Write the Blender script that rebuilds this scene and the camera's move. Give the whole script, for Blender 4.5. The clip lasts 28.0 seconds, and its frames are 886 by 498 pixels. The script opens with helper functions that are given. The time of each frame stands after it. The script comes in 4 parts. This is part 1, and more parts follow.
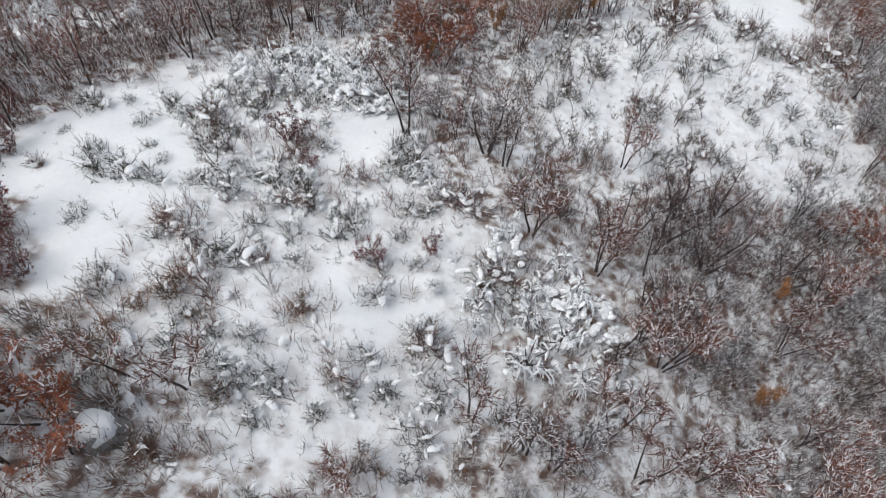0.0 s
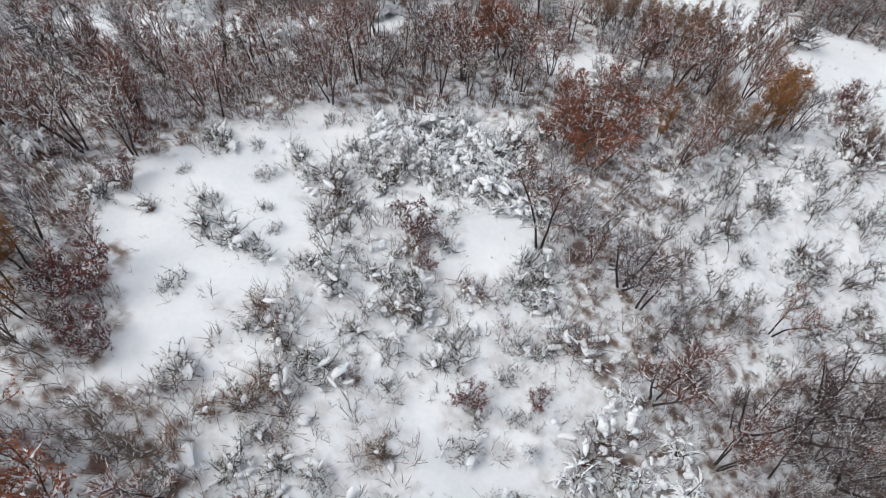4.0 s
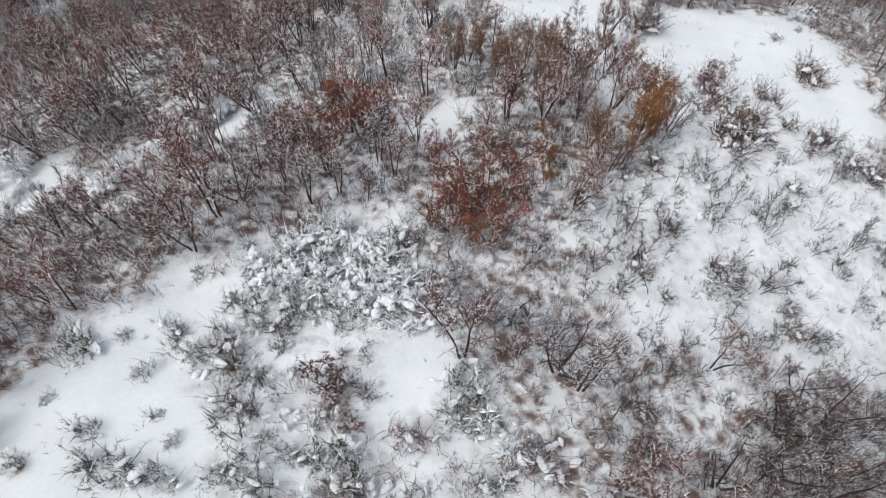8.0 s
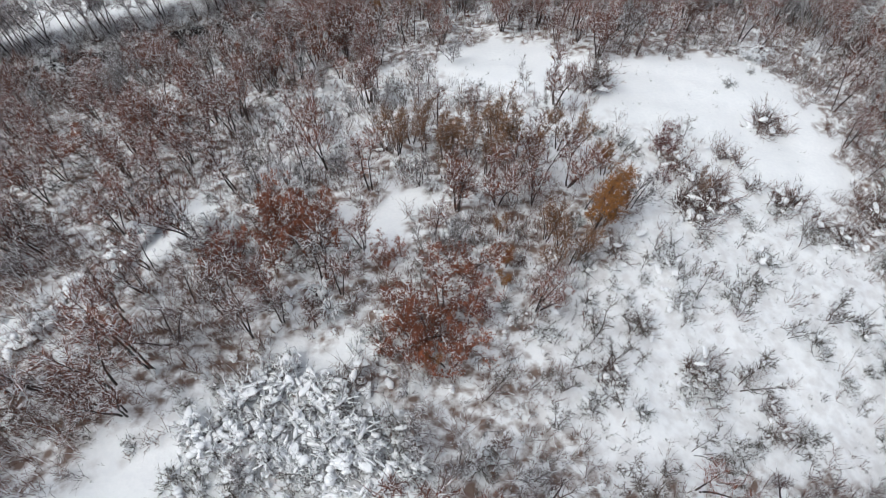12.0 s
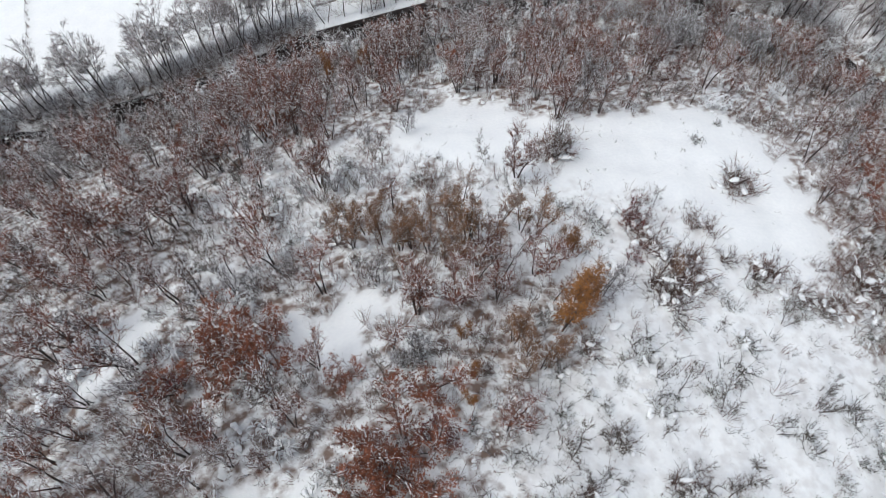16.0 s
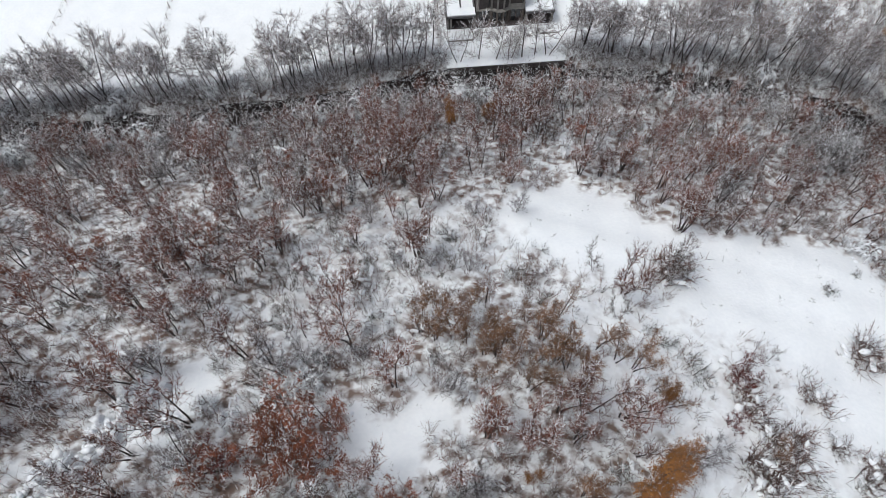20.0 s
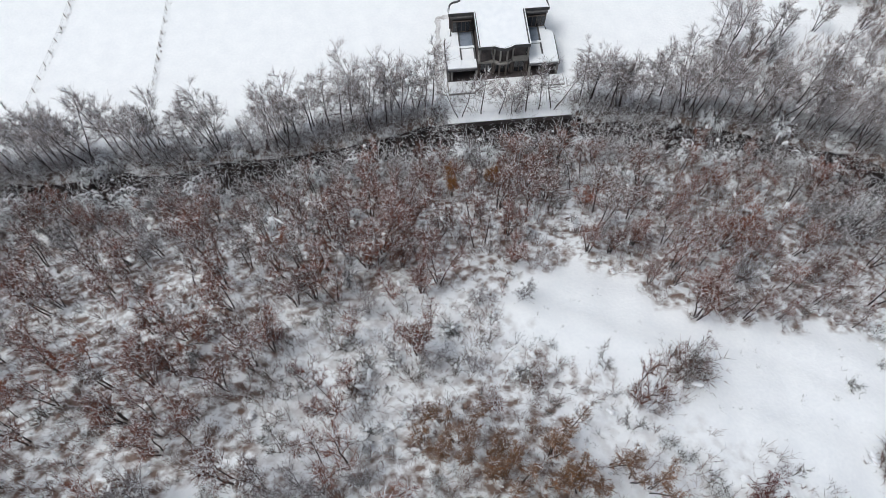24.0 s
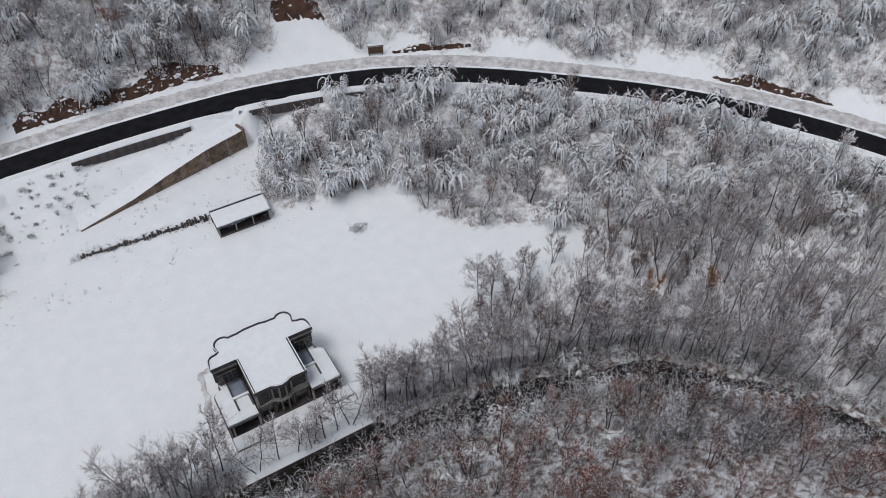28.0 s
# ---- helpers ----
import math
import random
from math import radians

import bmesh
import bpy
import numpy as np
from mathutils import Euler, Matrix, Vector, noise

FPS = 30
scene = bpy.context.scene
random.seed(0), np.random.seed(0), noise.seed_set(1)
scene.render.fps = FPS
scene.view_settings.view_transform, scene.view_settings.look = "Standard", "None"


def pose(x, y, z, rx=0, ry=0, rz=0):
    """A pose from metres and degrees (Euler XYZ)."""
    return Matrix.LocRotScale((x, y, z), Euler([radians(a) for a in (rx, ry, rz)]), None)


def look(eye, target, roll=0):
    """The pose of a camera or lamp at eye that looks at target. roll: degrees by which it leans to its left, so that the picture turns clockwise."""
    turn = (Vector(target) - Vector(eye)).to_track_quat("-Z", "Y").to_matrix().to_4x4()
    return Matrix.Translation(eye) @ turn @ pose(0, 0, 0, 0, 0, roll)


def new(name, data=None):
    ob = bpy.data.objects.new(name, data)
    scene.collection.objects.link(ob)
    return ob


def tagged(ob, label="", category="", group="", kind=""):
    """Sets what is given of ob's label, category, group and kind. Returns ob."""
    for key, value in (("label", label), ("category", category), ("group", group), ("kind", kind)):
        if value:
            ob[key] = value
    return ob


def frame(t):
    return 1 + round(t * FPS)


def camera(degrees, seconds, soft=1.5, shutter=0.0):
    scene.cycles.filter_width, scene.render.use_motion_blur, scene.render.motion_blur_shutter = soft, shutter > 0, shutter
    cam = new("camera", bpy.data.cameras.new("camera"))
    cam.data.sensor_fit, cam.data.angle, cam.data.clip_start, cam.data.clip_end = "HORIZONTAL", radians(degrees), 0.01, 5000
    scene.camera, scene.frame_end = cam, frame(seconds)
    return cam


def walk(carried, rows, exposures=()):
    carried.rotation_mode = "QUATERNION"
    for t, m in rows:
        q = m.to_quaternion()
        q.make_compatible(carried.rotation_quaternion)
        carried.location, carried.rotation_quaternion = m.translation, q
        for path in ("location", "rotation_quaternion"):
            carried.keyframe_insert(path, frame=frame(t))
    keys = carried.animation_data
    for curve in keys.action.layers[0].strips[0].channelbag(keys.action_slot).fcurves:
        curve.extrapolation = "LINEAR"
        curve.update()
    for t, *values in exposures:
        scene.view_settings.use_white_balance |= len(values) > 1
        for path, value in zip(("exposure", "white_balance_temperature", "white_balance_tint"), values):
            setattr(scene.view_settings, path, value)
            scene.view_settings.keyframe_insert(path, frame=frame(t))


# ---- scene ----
━━━
▶ Task instructions: Track down every line holding the string "roll" and copy it.

▶ Answer for the task:
def look(eye, target, roll=0):
    """The pose of a camera or lamp at eye that looks at target. roll: degrees by which it leans to its left, so that the picture turns clockwise."""
    return Matrix.Translation(eye) @ turn @ pose(0, 0, 0, 0, 0, roll)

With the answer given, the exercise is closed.